InterHuman¶
- Modality: 3D human motion (two-person interactions) + natural language text descriptions
- Primary Tasks: Text-to-interaction motion generation, two-person motion synthesis
- Scale: ~7,779 two-person interaction motion sequences, ~23,337 text descriptions
- License: Research use only
- Access: https://github.com/tr3e/InterHuman
Summary¶
InterHuman is a dataset for text-driven two-person interaction motion generation. While HumanML3D focuses on single-person motions, InterHuman specifically targets the more challenging problem of generating coordinated movements between two interacting people. The dataset contains motion capture data of two-person interactions (e.g., dancing together, fighting, handshaking, helping someone up) paired with natural language descriptions. Each interaction is annotated with multiple text descriptions capturing different aspects of the interaction. InterHuman fills a critical gap in motion generation research by enabling models to learn spatial and temporal coordination between two agents.
Reference Paper¶
- Han Liang, Wenqian Zhang, Wenxuan Li, Jingyi Yu, Lan Xu. "InterGen: Diffusion-based Multi-human Motion Generation under Complex Interactions." International Journal of Computer Vision (IJCV), 2024.
PDF
Benchmarks & Baselines¶
- InterGen - FID: 5.90, R-Precision (Top-3): 0.722 — Liang et al., IJCV 2024.
- ComMDM - reported as baseline for two-person generation tasks.
- RIG - improved interaction quality metrics over InterGen — follow-up works.
- Evaluation metrics mirror HumanML3D (FID, R-Precision, Diversity) adapted for two-person settings.
Tooling & Ecosystem¶
- InterGen repo provides data processing, model training, and evaluation code.
- Motion representation follows SMPL-based joint formats compatible with AMASS/HumanML3D pipelines.

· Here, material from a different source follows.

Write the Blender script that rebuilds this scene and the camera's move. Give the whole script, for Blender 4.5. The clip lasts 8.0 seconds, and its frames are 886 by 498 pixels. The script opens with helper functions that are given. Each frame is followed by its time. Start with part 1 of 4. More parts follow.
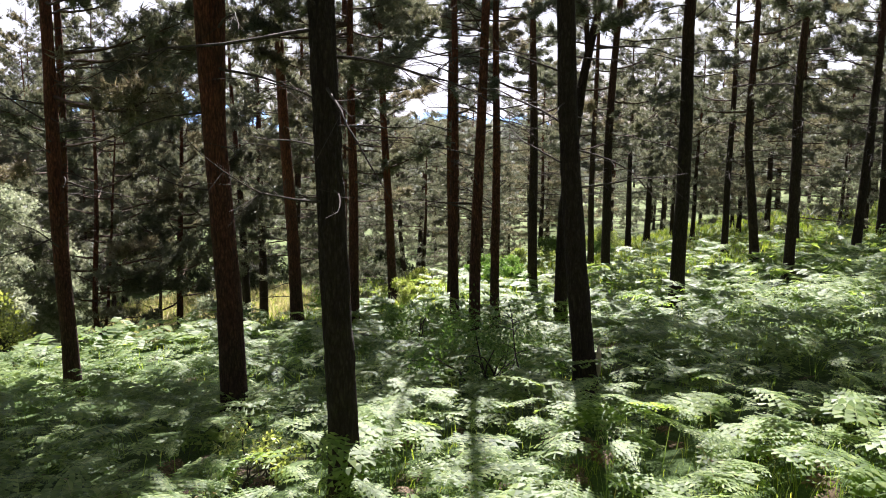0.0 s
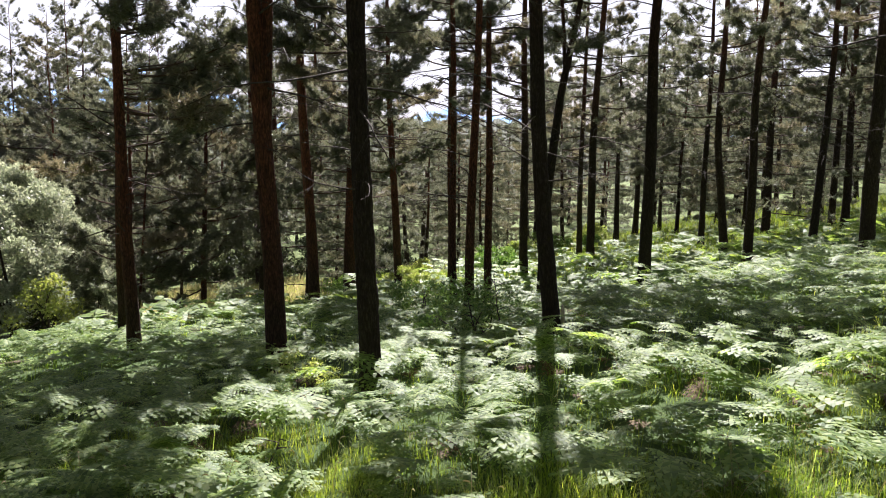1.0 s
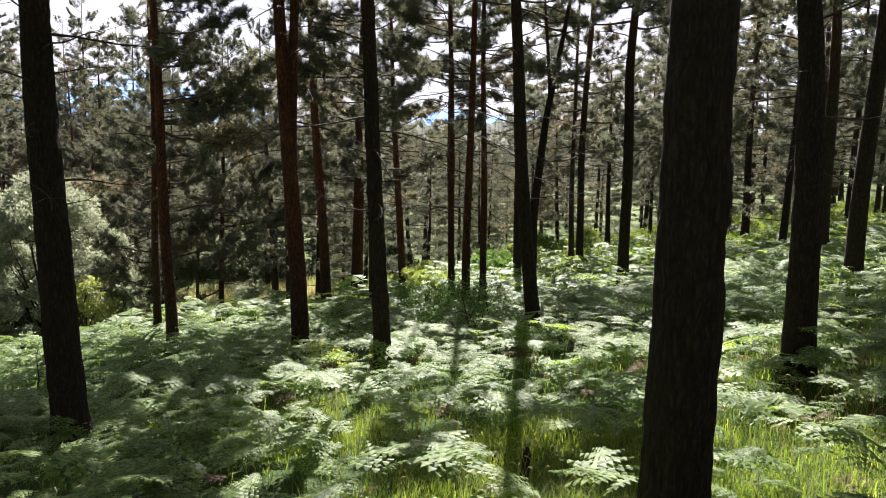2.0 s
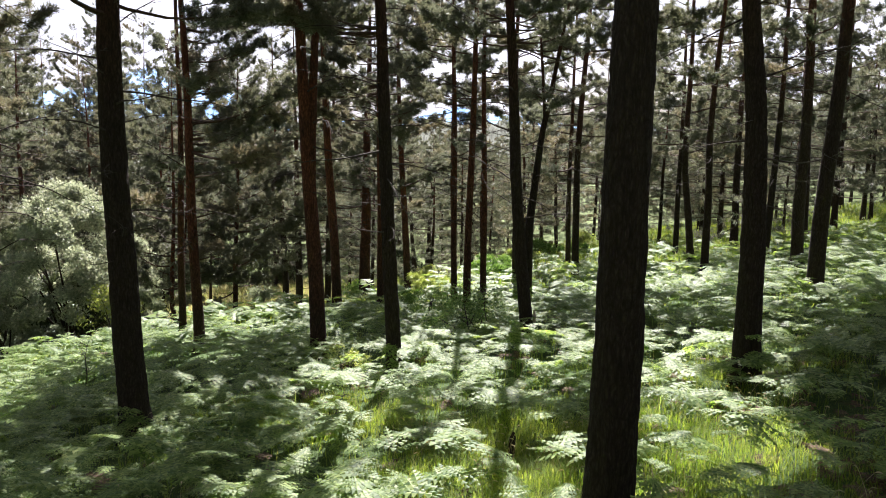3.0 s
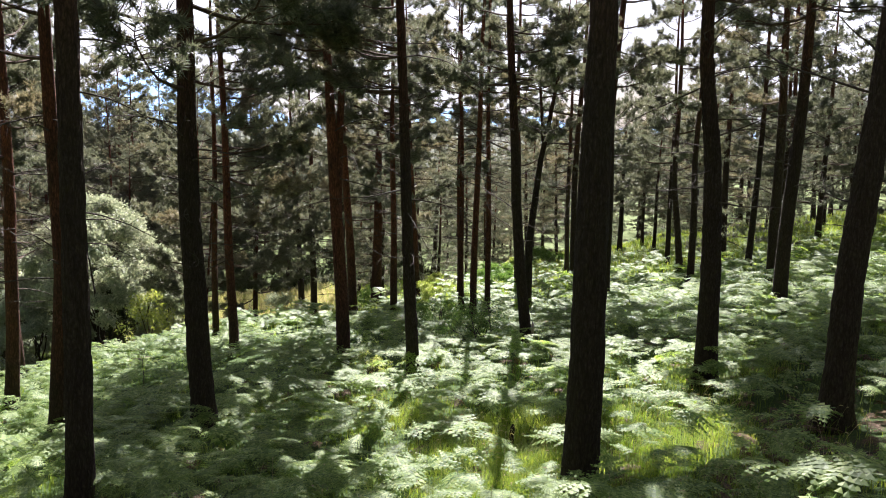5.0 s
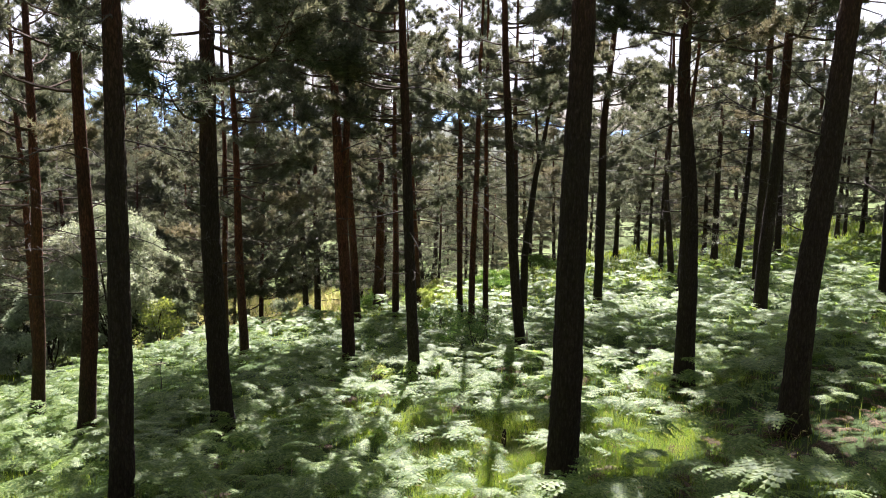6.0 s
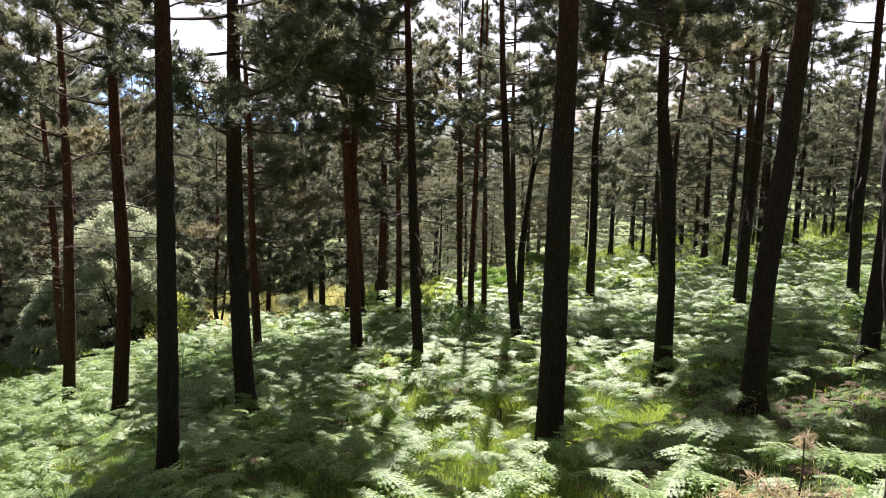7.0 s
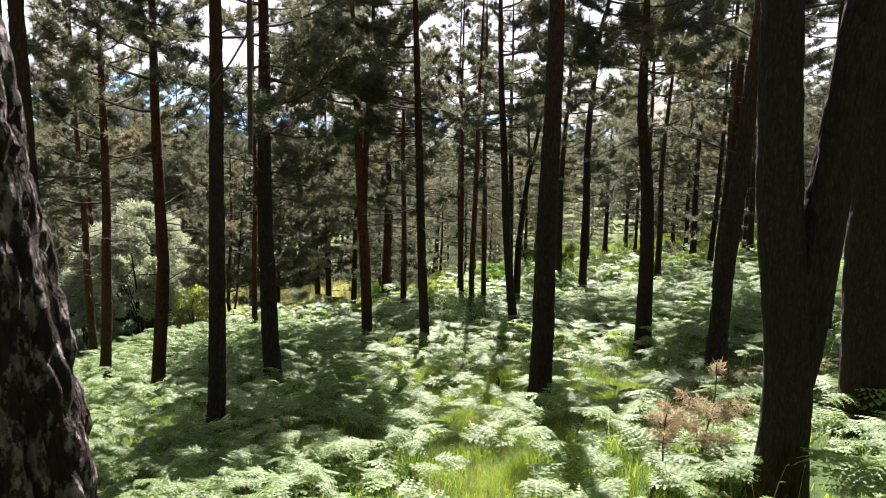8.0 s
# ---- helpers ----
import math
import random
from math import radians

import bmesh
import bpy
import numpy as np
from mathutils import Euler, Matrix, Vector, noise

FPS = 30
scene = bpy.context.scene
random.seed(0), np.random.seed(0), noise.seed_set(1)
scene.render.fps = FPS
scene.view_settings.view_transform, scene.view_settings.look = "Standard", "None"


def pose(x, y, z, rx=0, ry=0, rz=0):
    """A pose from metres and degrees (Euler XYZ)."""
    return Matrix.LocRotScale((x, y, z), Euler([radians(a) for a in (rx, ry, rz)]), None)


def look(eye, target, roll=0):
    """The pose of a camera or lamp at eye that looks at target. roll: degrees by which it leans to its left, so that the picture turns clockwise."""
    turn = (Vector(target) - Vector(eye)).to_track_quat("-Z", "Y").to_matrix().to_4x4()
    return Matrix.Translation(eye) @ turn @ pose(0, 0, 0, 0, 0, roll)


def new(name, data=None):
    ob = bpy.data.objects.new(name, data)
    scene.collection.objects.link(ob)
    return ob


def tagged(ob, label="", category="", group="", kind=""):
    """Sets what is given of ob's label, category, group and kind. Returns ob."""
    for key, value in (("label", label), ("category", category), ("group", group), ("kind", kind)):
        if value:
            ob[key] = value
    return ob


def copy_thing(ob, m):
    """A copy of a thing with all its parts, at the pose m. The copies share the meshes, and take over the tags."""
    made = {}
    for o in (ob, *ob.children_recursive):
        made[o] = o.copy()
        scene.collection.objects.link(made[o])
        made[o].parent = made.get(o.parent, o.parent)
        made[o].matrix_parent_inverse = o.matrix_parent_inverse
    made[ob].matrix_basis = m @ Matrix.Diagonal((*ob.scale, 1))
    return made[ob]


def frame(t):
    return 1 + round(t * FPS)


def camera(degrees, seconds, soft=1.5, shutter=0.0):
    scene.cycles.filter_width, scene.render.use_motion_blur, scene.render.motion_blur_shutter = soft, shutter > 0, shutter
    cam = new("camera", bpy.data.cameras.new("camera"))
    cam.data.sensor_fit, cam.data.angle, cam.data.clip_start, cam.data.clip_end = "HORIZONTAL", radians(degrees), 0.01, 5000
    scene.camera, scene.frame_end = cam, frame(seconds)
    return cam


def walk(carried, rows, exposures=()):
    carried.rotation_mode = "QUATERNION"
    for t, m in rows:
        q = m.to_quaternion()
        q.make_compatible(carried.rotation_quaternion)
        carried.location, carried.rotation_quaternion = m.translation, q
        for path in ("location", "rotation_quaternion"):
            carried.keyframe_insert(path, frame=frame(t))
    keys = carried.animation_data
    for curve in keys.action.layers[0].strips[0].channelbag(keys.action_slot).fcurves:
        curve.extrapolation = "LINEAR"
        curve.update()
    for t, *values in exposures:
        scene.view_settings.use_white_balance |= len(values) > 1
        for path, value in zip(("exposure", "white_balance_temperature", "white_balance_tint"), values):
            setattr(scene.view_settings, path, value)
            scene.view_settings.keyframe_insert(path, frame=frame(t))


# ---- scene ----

- Visualization tools for two-person motion are included in the repository.
Known Challenges¶
- Two-person motion generation is fundamentally harder than single-person; models must maintain physical plausibility of interactions (no interpenetration, correct contact).
- Dataset size is smaller than HumanML3D, limiting the diversity of learnable interactions.
- Interaction categories are biased toward simple paired activities; complex multi-step interactions are rare.
- Evaluating interaction quality (e.g., contact accuracy, synchronization) requires metrics beyond standard FID.
- Text descriptions may not fully specify the spatial arrangement and timing of two-person interactions.